BID® Daily Newsletter
Jul 17, 2015

BID® Daily Newsletter

Jul 17, 2015

This Has Never Happened Before


We traded in a car recently and received a good-sized check back from the auto dealer. In this particular case, we deposited the check into our brokerage account. This is a large national brokerage firm with a local office, and we made the deposit in person. It turns out that this office puts its deposit checks each day into an overnight envelope which is then sent to the brokerage's admin office. There, the checks are processed and deposited into the individual accounts.
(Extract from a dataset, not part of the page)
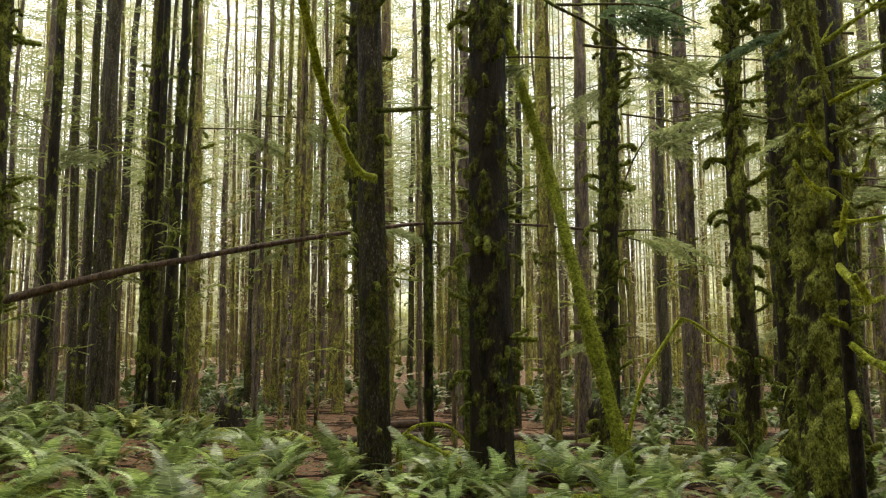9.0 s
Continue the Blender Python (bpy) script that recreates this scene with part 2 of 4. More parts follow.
def limb_mesh(name, points, r0, r1, mat, seed, steps=7, seg=9, hair=0, hang=0.0, lump=0.25, moss=1.0, droop=0.55, hair_len=0.022):
    """A mossy branch: lumpy tube, fringe of moss blades, longer strands hanging below it."""
    rng = random.Random(seed)
    path = smooth_path(points, steps)
    n = len(path)
    u = np.linspace(0, 1, n)
    radii = r0 + (r1 - r0) * u
    radii = radii * np.where(u > 0.93, 0.8, 1.0)
    off = Vector((seed * 3.1, seed * 1.7, seed))
    v, f = tube(path, radii, seg, lambda p, a, s: 1 + lump * noise.noise(p * (0.35 / max(r0, 0.02)) + off) + lump * 0.7 * noise.noise(p * (1.1 / max(r0, 0.02)) + off))
    spots = []
    for _ in range(hair):
        i = rng.randrange(n - 1) * seg + rng.randrange(seg)
        c = Vector(path[i // seg])
        spots.append((Vector(v[i]).lerp(Vector(v[(i + seg) % len(v)]), rng.random()), (Vector(v[i]) - c).normalized()))
    bv, bf = blades(spots, rng, hair_len, 0.006, droop)
    hv, hf = [], []
    if hang:
        for _ in range(int(hair * 0.22)):
            i = rng.randrange(n)
            root = Vector(path[i]) + Vector((rng.uniform(-0.7, 0.7), rng.uniform(-0.7, 0.7), -0.6)) * float(radii[i])
            k = len(hv)
            w = Vector((rng.uniform(-1, 1), rng.uniform(-1, 1), 0)) * 0.009
            ln = hang * rng.uniform(0.2, 1.0) * (0.2 + abs(noise.noise(Vector(path[i]) * 2.3 + off)) * 1.3)
            bend = Vector((rng.uniform(-0.15, 0.15), rng.uniform(-0.15, 0.15), -1)) * ln
            hv += [root - w, root + w, root + bend * 0.55 + w * 0.7, root + bend, root + bend * 0.55 - w * 0.7]
            hf.append((k, k + 1, k + 2, k + 3, k + 4))
    k = len(v)
    j = k + len(bv)
    return mesh_of(name, v + bv + hv, f + [tuple(a + k for a in q) for q in bf] + [tuple(a + j for a in q) for q in hf], mat, [moss] * (j + len(hv)))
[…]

At first glance, this procedure seems reasonable enough and not so different from what many banks might do with remote branches. The similarity ends there though, as it turns out that no copies were made of the checks and no stamp put on the back. These checks went out the door with only the endorsement of the customer on the back. Given this build-up, you won't be surprised to learn that the courier service lost the envelope without a trace and all its contents. Given the stack of endorsed checks inside, depending upon the sophistication of the finder of the envelope, it's the equivalent of finding an envelope stuffed with dollar bills.
There are a multitude of lessons here. First of all, deposit all of your checks in a bank and avoid this problem. Second, trusting check processing to anyone other than a bank, even a highly respected national brokerage firm, opens a depositor to far more risks it would appear. Third, measures that would seem basic and minimal in a bank may not be part of the deposit process in a brokerage branch. Finally, if it is this bad at a major brokerage firm, we can only imagine the lack of procedures in some of the "new age" non-bank providers of financial services.
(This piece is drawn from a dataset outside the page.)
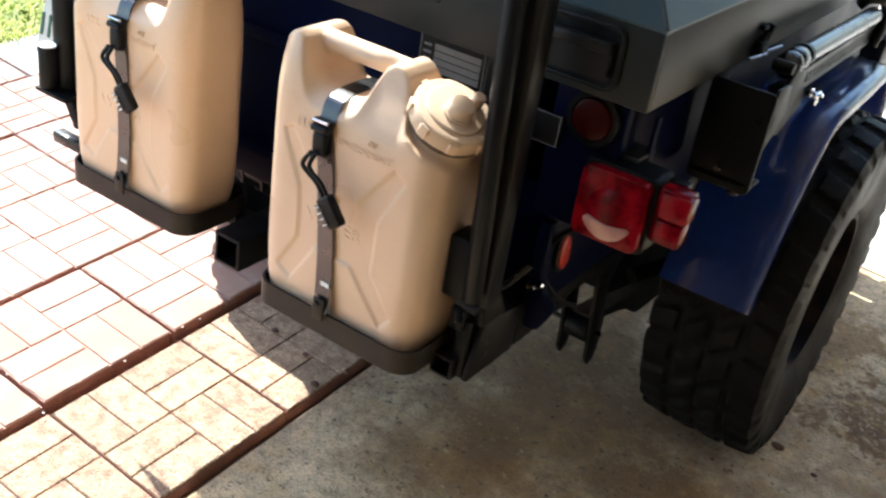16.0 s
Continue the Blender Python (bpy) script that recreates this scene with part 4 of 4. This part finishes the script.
def jerry_can(base, turn, label, tall=1.0, wide=1.0):
    m = TRAILER @ Matrix.Translation(base) @ pose(0, 0, 0, 0, 0, turn)
    can = new("jerry_can")
    can.empty_display_size = 0.05
    can.matrix_world = m @ Matrix.Diagonal((wide, 1, tall, 1))
    BASE[can.name] = Vector((0, 0, 0))
    tagged(can, label, "jerry can", "jerry cans on the trailer's rack")
    body = new("body", CAN)
    body.parent = can
    # filler cap, tipped towards the end
    tip = CAP_SEAT
    cap = rod((0, 0, -0.012), (0, 0, 0.012), 0.058, 40)
    cap = join(cap, rod((0, 0, 0.003), (0, 0, 0.033), 0.0695, 44, 0.066, 0.006), rod((0, 0, 0.03), (0, 0, 0.037), 0.052, 40, 0.049, 0.003))
    for i in range(8):
        a = i * math.pi / 4
        cap = join(cap, box(0.06, 0.0712, -0.009, 0.009, 0.005, 0.028, 0.002, 1, Matrix.Rotation(a, 4, "Z")))
    bmesh.ops.transform(cap, matrix=tip, verts=cap.verts)
    c = part("cap", cap, TAN_CAP, can, "round tan screw cap")
    sp = join(rod((0.008, -0.006, 0.034), (0.008, -0.006, 0.061), 0.0225, 24, 0.0205, 0.004), rod((0.008, 0.034, 0.034), (0.009, 0.036, 0.06), 0.0125, 16, 0.0105, 0.003), box(0.001, 0.015, -0.01, 0.04, 0.036, 0.043, 0.002), tube((0.008, -0.006, 0.036), (0.008, -0.006, 0.042), 0.025, 0.005, 24))
    bmesh.ops.transform(sp, matrix=tip, verts=sp.verts)
    part("spout_plug", sp, TAN_CAP, c)
    rg = tube((0, 0, -0.004), (0, 0, 0.0025), 0.0665, 0.008, 32)
    bmesh.ops.transform(rg, matrix=tip, verts=rg.verts)
    part("cap_ring", rg, RING, c)
    # raised lettering on the broad face
    for f in (0, 180):
        for text, size, x, z in (("GOVERNMENT", 0.0175, 0.031, 0.36), ("U.S.", 0.024, -0.084, 0.364), ("OF", 0.014, 0.05, 0.378), ("WATER", 0.034, -0.012, 0.203)):
            w = letters(text, size, 0.0011)
            bmesh.ops.transform(w, matrix=Matrix.Rotation(radians(f), 4, "Z") @ Matrix.Translation((x, -0.0847 if z > 0.3 else -0.081, z)) @ FRONT, verts=w.verts)
            part("lettering", w, TAN, can, smooth=0)
        # raised border round the words
        for x0, x1, z0, z1, y in ((-0.108, 0.09, 0.348, 0.372, -0.0844), (-0.07, 0.052, 0.18, 0.228, -0.0806)):
            b = 0.002
            rim_bars = join(box(x0, x1, y - 0.0005, y + 0.003, z0, z0 + b, 0), box(x0, x0 + b, y - 0.0005, y + 0.003, z0 + b, z1, 0), box(x1 - b, x1, y - 0.0005, y + 0.003, z0 + b, z1, 0))
            bmesh.ops.rotate(rim_bars, cent=(0, 0, 0), matrix=Matrix.Rotation(radians(f), 3, "Z"), verts=rim_bars.verts)
            part("moulded_border", rim_bars, TAN, can, smooth=0)
    return can


jerry_can((-1.112, 1.585, 0.662), 0, "tan plastic water can with screw cap, strapped in a tray", wide=1.035)
jerry_can((-1.694, 1.62, 0.674), 180, "tan plastic water can, cap towards the lawn, strapped in", 0.97)

# ---- straps and padlocks ----


def strap(x_top, x_bot, y_front, z_foot, z_top, back, label):
    th = thing("tie_down_strap", ((x_top + x_bot) / 2, y_front, z_foot), label, "strap", TRAILER, "tie-down straps")
    e, z1 = 0.004, z_top - 0.036
    line = curve([(x_bot, y_front - 0.018, z_foot + 0.002), (x_bot, y_front - 0.012, z_foot + 0.03), (x_bot * 0.7 + x_top * 0.3, y_front - e, z_foot + 0.12), (x_top * 0.7 + x_bot * 0.3, y_front - e, z1 - 0.1), (x_top, y_front - e, z1 - 0.02), (x_top, y_front + 0.003, z1 + 0.002), (x_top, y_front + 0.014, z_top - 0.008), (x_top, y_front + 0.036, z_top + 0.001), (x_top, y_front + 0.06, z_top + e), (x_top, back - 0.05, z_top + e), (x_top, back - 0.014, z_top - 0.01), (x_top, back + 0.004, z_top - 0.04), (x_top, back + e, z_top - 0.2), (x_top, back + e, z_foot + 0.04)], 6)
    part("webbing", sweep(line, 0, 4, (0.0168, 0.0012, (1, 0, 0))), WEB, th)
    yb = y_front - 0.012
    bk = part("buckle", join(box(x_top - 0.0145, x_top + 0.0145, yb - 0.008, yb + 0.008, z1 - 0.06, z1 - 0.018, 0.006, 3), box(x_top - 0.0165, x_top + 0.0165, yb - 0.003, yb + 0.008, z1 - 0.02, z1 + 0.004, 0.003), rod((x_top - 0.016, yb - 0.005, z1 - 0.012), (x_top + 0.016, yb - 0.005, z1 - 0.012), 0.0065, 14, bev=0.001)), SATIN, th, "black cam buckle")
    part("pin", rod((x_top - 0.0155, yb - 0.006, z1 + 0.001), (x_top + 0.0155, yb - 0.006, z1 + 0.001), 0.003, 10), CHROME, bk)
    part("hook", join(box(x_bot - 0.012, x_bot + 0.012, y_front - 0.022, y_front - 0.018, z_foot - 0.014, z_foot + 0.03, 0.0015), rod((x_bot - 0.004, y_front - 0.022, z_foot + 0.018), (x_bot - 0.004, y_front - 0.026, z_foot + 0.018), 0.0055, 12)), TRAY, th, "black steel end hook")
    part("tag", box(x_bot - 0.006, x_bot + 0.012, y_front - 0.0125, y_front - 0.011, z_foot + 0.052, z_foot + 0.06, 0), WHITE, th, "small white tag")
    return x_top, yb, z1 - 0.065


def padlock(x, y, z, dx, dz, label):
    """A combination padlock hanging by a thin coated cable; dx, dz: from cable end to body."""
    th = thing("padlock", (x + dx, y, z + dz), label, "padlock", TRAILER, "padlocks on the straps")
    for o in (-0.0045, 0.0045):
        part("cable", sweep(curve([(x + o, y, z + 0.012), (x + o * 1.6 - 0.006, y - 0.008, z - 0.012), (x + dx * 0.5 + o * 1.3, y - 0.012, z + dz * 0.45), (x + dx * 0.85 + o, y - 0.012, z + dz * 0.85)]), 0.0042, 8), SATIN, th)
    ang = math.atan2(dx, -dz)
    m = Matrix.Translation((x + dx, y - 0.012, z + dz)) @ Matrix.Rotation(-ang, 4, "Y")
    part("body", box(-0.0165, 0.0165, -0.009, 0.009, -0.028, 0.028, 0.006, 3, m), DATA, th, "black padlock body")
    for k in range(4):
        part("dial", box(-0.019, -0.0085, -0.0115, -0.004, -0.019 + k * 0.0105, -0.012 + k * 0.0105, 0.001, 1, m), GREY, th)
        part("mark", box(-0.0197, -0.01, -0.0124, -0.0112, -0.017 + k * 0.0105, -0.0142 + k * 0.0105, 0, 1, m), WHITE, th)


a = strap(-1.155, -1.12, 1.5, 0.7, 1.086, 1.67, "black webbing strap with a cam buckle over a tan can")
padlock(a[0] - 0.004, a[1] - 0.012, a[2], 0.058, -0.07, "black combination padlock hanging on a strap")
a = strap(-1.697, -1.684, 1.535, 0.712, 1.092, 1.705, "black webbing strap with a cam buckle over a tan can")
padlock(a[0] - 0.004, a[1] - 0.012, a[2], 0.058, -0.07, "black combination padlock hanging on a strap")

# ---- small things on the ground ----
rs = random.Random(5)
for x, y, s in ((-0.475, 2.65, 0.014), (-0.36, 2.62, 0.007), (-0.3, 2.5, 0.006), (-1.5, 1.935, 0.011), (-1.47, 2.03, 0.008), (-1.6, 2.005, 0.008), (-1.73, 2.02, 0.009), (-0.42, 2.35, 0.006), (-0.62, 2.05, 0.005), (-0.55, 2.2, 0.005)):
    bm = bmesh.new()
    bmesh.ops.create_icosphere(bm, subdivisions=2, radius=s, matrix=Matrix.Diagonal((1.3, 0.9, 0.6, 1)))
    for v in bm.verts:
        v.co *= 1 + 0.35 * noise.noise(v.co * 60 + Vector((x * 9, 0, 0)))
    ob = solid("stone", bm, SAND, "small dark stone lying on the ground", "stone", group="small stones on the ground")
    ob.location = (x, y, (-0.03 if x > -1.45 else -0.013) + s * 0.45)
for k in range(15):
    x, y = (rs.uniform(-2.31, -1.9), 1.815 + rs.gauss(0, 0.004)) if k % 3 == 0 else (-1.893 + rs.gauss(0, 0.006), rs.uniform(1.1, 2.1)) if k % 3 == 1 else (rs.uniform(-2.31, -1.9), 1.408 + rs.gauss(0, 0.004))
    size = rs.uniform(0.002, 0.0042)
    bm = bmesh.new()
    bmesh.ops.create_icosphere(bm, subdivisions=1, radius=size, matrix=Matrix.Diagonal((1.3, 0.9, 0.6, 1)))
    for v in bm.verts:
        v.co *= 1 + 0.4 * noise.noise(v.co * 130 + Vector((x * 9, y, 0)))
    ob = solid("chip", bm, CHIP, "pale crumb of concrete lying in a paver joint", "chip", group="pale crumbs in the paver joints")
    ob.location = (x, y, 0.001 + size * 0.2)
moss = thing("moss", (-2.325, 1.41, 0), "small yellow-green tuft of moss in a paver joint", "moss")
for i in range(14):
    a, l = rs.uniform(0, 6.28), rs.uniform(0.008, 0.018)
    d = Vector((math.cos(a), math.sin(a), 0)) * l
    p = Vector((-2.325, 1.41, -0.002)) + d * 0.3
    n2 = Vector((-d.y, d.x, 0)).normalized() * l * 0.3
    bm = bmesh.new()
    bm.faces.new([bm.verts.new(q) for q in (p, p + d * 0.5 + n2 + Vector((0, 0, l * 0.8)), p + d + Vector((0, 0, l * 0.7)), p + d * 0.5 - n2 + Vector((0, 0, l * 0.8)))])
    bmesh.ops.solidify(bm, geom=list(bm.faces), thickness=0.0007)
    part("leaf", bm, MOSS, moss, smooth=0)
weed = thing("weed", (-2.26, 2.26, -0.02), "small bright green weed growing in a paver joint", "weed")
for i in range(22):
    a, l = rs.uniform(0, 6.28), rs.uniform(0.018, 0.042)
    d = Vector((math.cos(a), math.sin(a), 0)) * l
    p = Vector((-2.26, 2.26, -0.02)) + d * 0.2
    n2 = Vector((-d.y, d.x, 0)).normalized() * l * 0.3
    bm = bmesh.new()
    vs = [bm.verts.new(q) for q in (p, p + d * 0.5 + n2 + Vector((0, 0, l * 0.9)), p + d + Vector((0, 0, l * 0.8)), p + d * 0.5 - n2 + Vector((0, 0, l * 0.9)))]
    bm.faces.new(vs)
    bmesh.ops.solidify(bm, geom=list(bm.faces), thickness=0.0008)
    part("leaf", bm, WEED, weed, smooth=0)
for i in range(16):
    x, y = -6.0 + rs.uniform(-0.15, 0.3), 5.0 + rs.uniform(-0.3, 0.35)
    bm = bmesh.new()
    l = rs.uniform(0.05, 0.11)
    vs = [bm.verts.new(q) for q in ((-l, 0, 0), (0, -l * 0.4, 0.012), (l, 0, 0.006), (0, l * 0.4, 0.02))]
    bm.faces.new(vs)
    bmesh.ops.solidify(bm, geom=list(bm.faces), thickness=0.002)
    ob = solid("fallen_leaf", bm, LEAF, "dry brown leaf lying on the street", "leaf", group="fallen leaves on the street", smooth=0)
    ob.matrix_world = pose(x, y, -0.026, 0, 0, rs.uniform(0, 360))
Banks with remote branches may well be sending checks back and forth by professional couriers, whether they use small independent companies or the big national ones. In spite of all the tracking numbers on envelopes and packages that we routinely note when awaiting presents from Amazon, there are cases when packages are simply lost. Chances are that your bank has considered what could happen if a courier package was lost, but it's not a bad idea to review those procedures. The use of couriers has become so common it feels outside the realm of possibility that something could end up not just delayed, but truly lost in transit. Clearly nothing should ever be sent without maintaining a copy in the original branch. The biggest national couriers could cover the loss from stolen checks, but we wonder about smaller ones, so consider carefully when choosing who works for you.
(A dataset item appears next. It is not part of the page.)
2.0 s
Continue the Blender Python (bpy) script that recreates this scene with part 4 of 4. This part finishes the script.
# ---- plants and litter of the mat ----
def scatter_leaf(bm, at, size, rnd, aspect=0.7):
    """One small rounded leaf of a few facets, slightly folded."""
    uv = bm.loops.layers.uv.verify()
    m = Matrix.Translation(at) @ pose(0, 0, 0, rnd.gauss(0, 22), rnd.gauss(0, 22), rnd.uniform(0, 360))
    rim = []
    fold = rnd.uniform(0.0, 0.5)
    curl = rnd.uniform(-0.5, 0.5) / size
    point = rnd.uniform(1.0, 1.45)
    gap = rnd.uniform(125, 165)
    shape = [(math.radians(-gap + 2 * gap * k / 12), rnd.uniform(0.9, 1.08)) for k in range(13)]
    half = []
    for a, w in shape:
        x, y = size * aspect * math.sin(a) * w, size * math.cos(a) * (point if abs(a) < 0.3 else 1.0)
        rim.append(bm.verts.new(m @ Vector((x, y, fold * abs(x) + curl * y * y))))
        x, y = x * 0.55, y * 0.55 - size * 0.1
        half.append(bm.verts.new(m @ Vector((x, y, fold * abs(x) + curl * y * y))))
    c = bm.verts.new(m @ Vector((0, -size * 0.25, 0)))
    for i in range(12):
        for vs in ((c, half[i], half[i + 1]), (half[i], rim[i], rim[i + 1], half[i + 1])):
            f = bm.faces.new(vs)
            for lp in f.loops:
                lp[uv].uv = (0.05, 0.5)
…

Risk management is only as strong as the weakest link in any chain and that chain includes the organizations that your bank uses to do tasks for you. Regulators are paying close attention to the organizations that provide outsourced services in their assessment of banks' enterprise risk management plans, simply because banks have become so dependent upon outside providers. Lost interoffice packages may not come to the top of the risk in that they mostly concern internal documents, but they can impact customers too. Closely monitor any vendors that deal directly with customers (like providers of internet sites, card or ATM services), or could have a significant impact on your bank. In the case of this lost check, going back to the car dealership to have them put a stop-payment on the original check and asking them to re-issue it, clearly created customer impact.
For its part, the brokerage office explained that this had never happened before, an explanation that we didn't find to be particularly comforting. The business of banking is the management of risk and therefore is in essence, preventing things that have never happened before. Take this moment to review what you do in your bank in the management of all your vendors to avoid an issue like this down the road.